LONDON (AP) — A British computer hacker's decade-long struggle to avoid trial in the U.S. over alleged breaches of military and NASA networks ended in success Tuesday, as the U.K. government ruled he was unfit to face charges there.
Home Secretary Theresa May said she had blocked the U.S. request to extradite Gary McKinnon after medical experts concluded he was seriously depressed and that there was "a high risk of him ending his life."
The 46-year-old unemployed computer administrator, who has been diagnosed with Asperger's Syndrome, was accused of one of the largest ever breaches of military networks, carried out soon after the Sept. 11, 2001, attacks in the United States.

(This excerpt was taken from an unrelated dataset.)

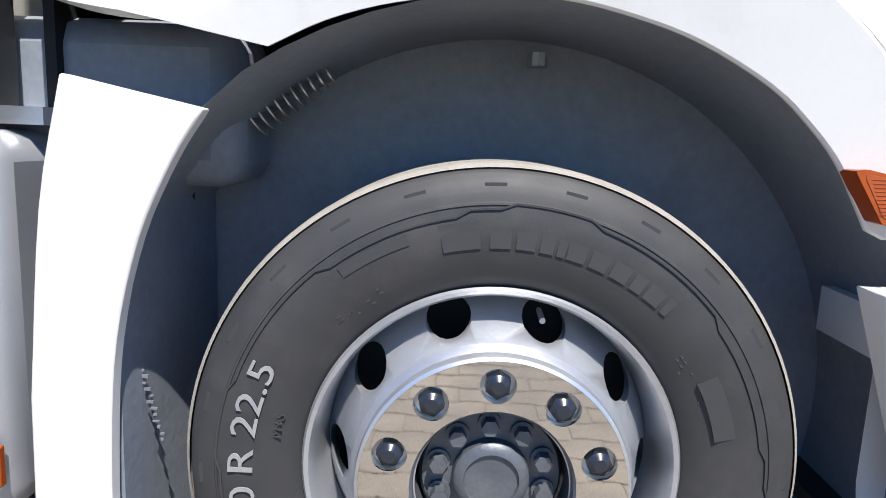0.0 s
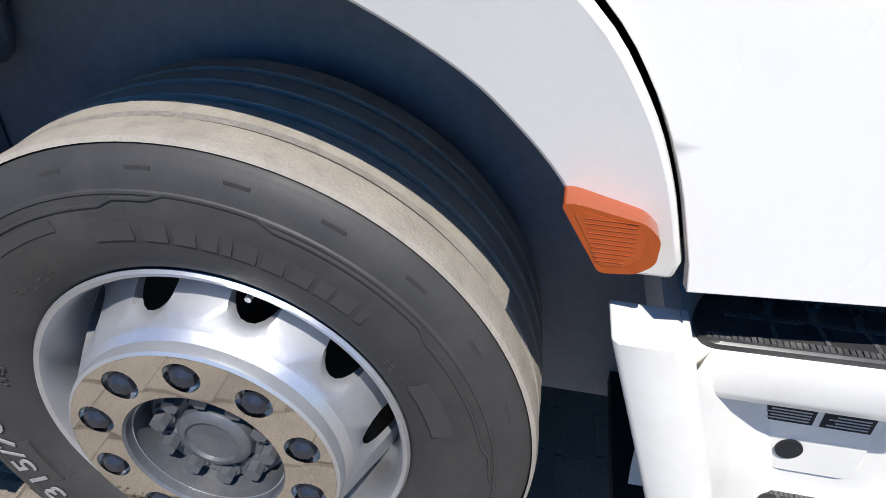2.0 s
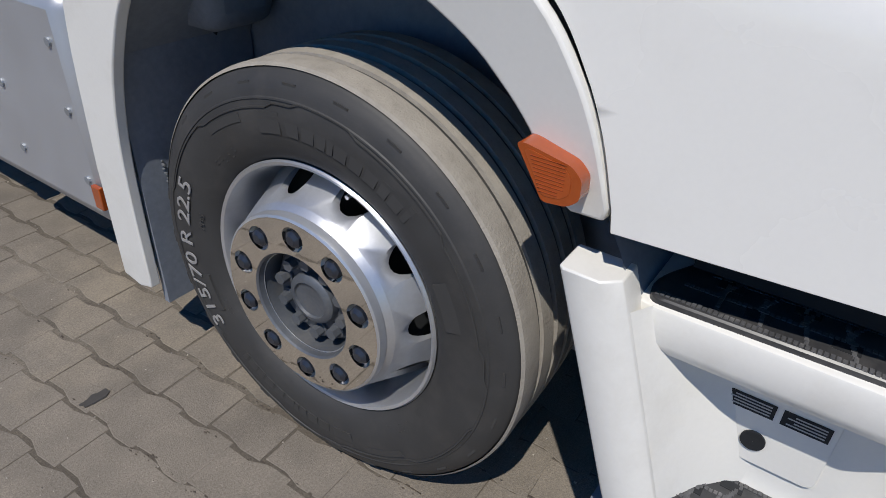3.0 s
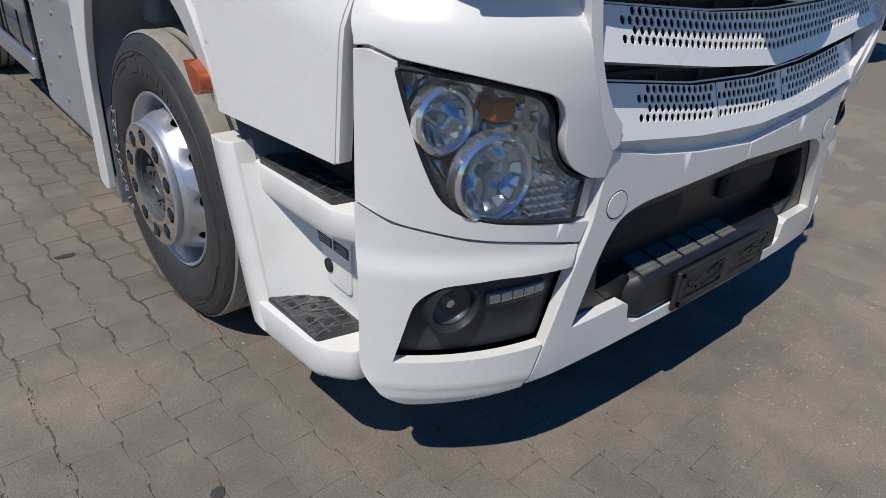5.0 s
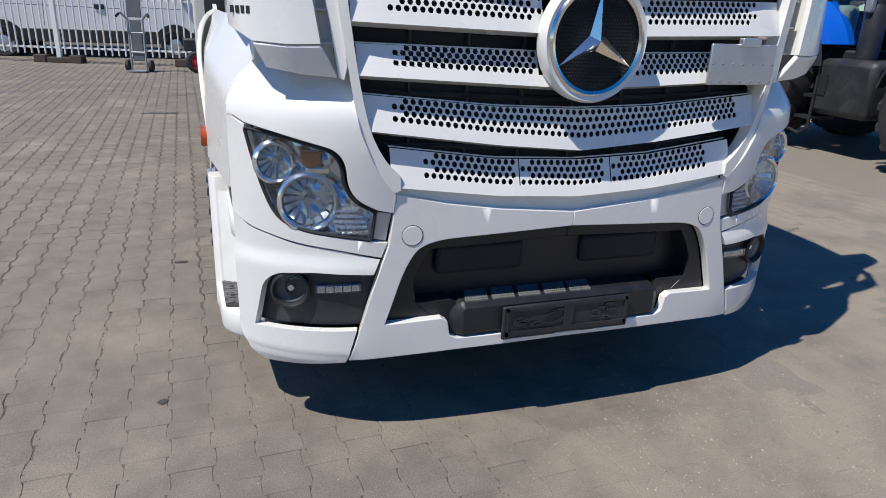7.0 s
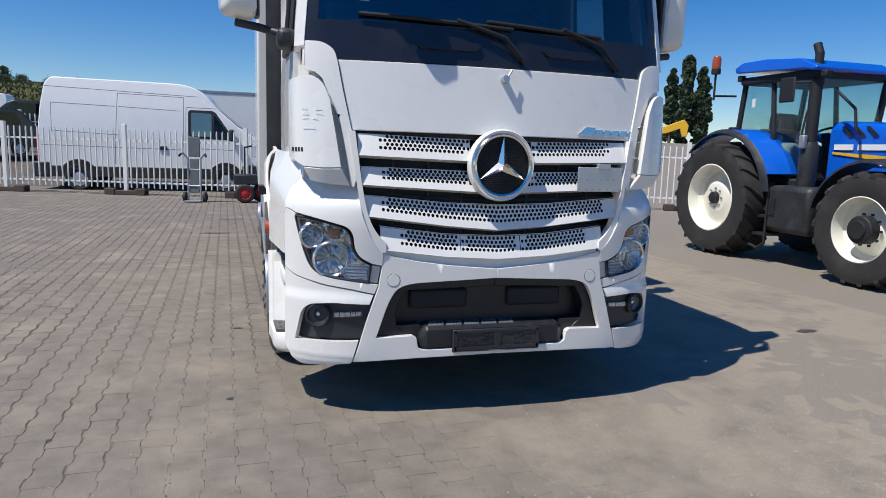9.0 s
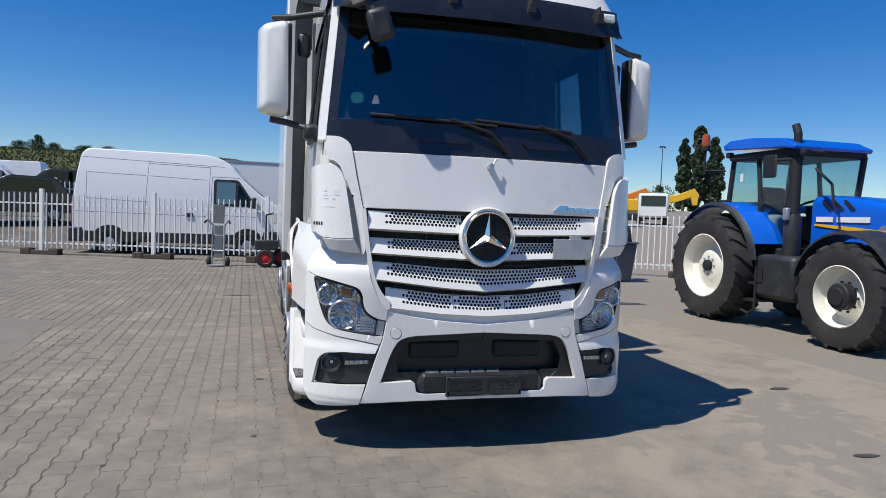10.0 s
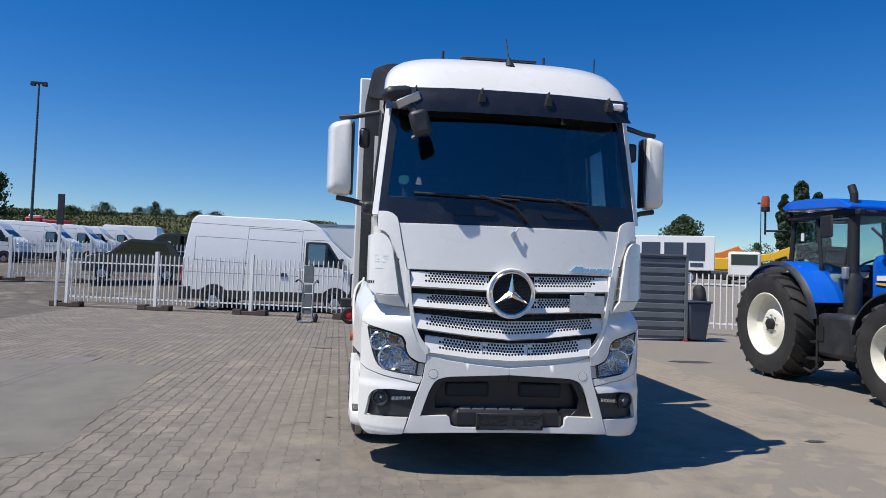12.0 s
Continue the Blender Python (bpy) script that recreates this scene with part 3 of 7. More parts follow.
def brow_skin(s, z, off=0.0):
    x, y, z = lower(s, z, off)
    t = z - 1.165
    back = 0.8 * 0.5 * (math.sqrt(t * t + 0.0006) + t)
    sx = 1 - 0.25 * max(0.0, z - 1.17)
    proud = float(np.interp(z, [0.86, 1.06], [0.014, 0.034])) * float(np.interp(abs(s), [0.98, 1.11], [1.0, 0.2]))
    return (x * sx, y - proud + back, z)


both("headlamp_brow", sheet(brow, brow_skin, 0.03, 0.025, 0.025), WHITE, truck, "white shoulder panel over the headlamp", bevel=0.006)

# grille
part("grille_backing", front([(-0.83, 0.90), (0.83, 0.90), (0.83, 1.56), (-0.83, 1.56)], 0.10, 0.02, su=0.1), DEEP, truck, "dark grille backing")
bm = bmesh.new()
for z in (1.04, 1.16, 1.2, 1.32, 1.44):
    for i in range(16):
        a, b = -0.78 + 1.56 * i / 16, -0.78 + 1.56 * (i + 1) / 16
        cyl(bm, lower(a, z + 0.03 * abs(a), 0.085), lower(b, z + 0.03 * abs(b), 0.085), 0.008, n=6, cap=False)
for x in (-0.6, -0.4, -0.2, 0.0, 0.2, 0.4, 0.6):
    cyl(bm, lower(x, 0.95, 0.088), lower(x, 1.5, 0.088), 0.007, n=6)
part("grille_bar", bm, BLACK, truck)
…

"He literally couldn't speak, he cried, then we hugged, then we cried again," his mother Janis Sharp said, describing the moment she and McKinnon learned of his reprieve.
Officials in Washington expressed disappointment at the outcome, and State Department spokeswoman Victoria Nuland said the decision meant McKinnon would not "face long overdue justice in the United States."
British prosecutors will now decide if he should face charges in the U.K.
WHAT DID THE HACKER CLAIM?
McKinnon insists that he was scouring sensitive U.S. computer networks in an attempt to uncover concealed evidence of extraterrestrial life. Known online by the handle SOLO, McKinnon also claimed to have been attempting to expose security weaknesses.
He described how in 2001 and 2002 he spent about a year attempting to crack U.S. military systems - spending up to eight hours a day at a computer in his girlfriend's aunt's house while drinking beer and smoking marijuana.
McKinnon has since claimed that his hacking uncovered photographic proof of alien spacecraft and the names and ranks of "non-terrestrial officers."
He had offered to plead guilty to a hacking charge in Britain in order to avoid extradition. Prosecutors turned him down, insisting the U.S. was the correct venue for a trial.
WHAT WAS THE U.S. GOVERNMENT'S CASE?
U.S. officials said McKinnon's hacking shut down the U.S. Army district responsible for protecting Washington, D.C., and caused about $900,000 worth of damage. He was also accused of clearing logs from computers at Naval Weapons Station Earle in northern New Jersey, which tracks the location and battle-readiness of U.S. Navy ships.
At the time of McKinnon's indictment, prosecutor Paul McNulty said he had pulled off "the biggest hack of military computers ever, at least ever detected."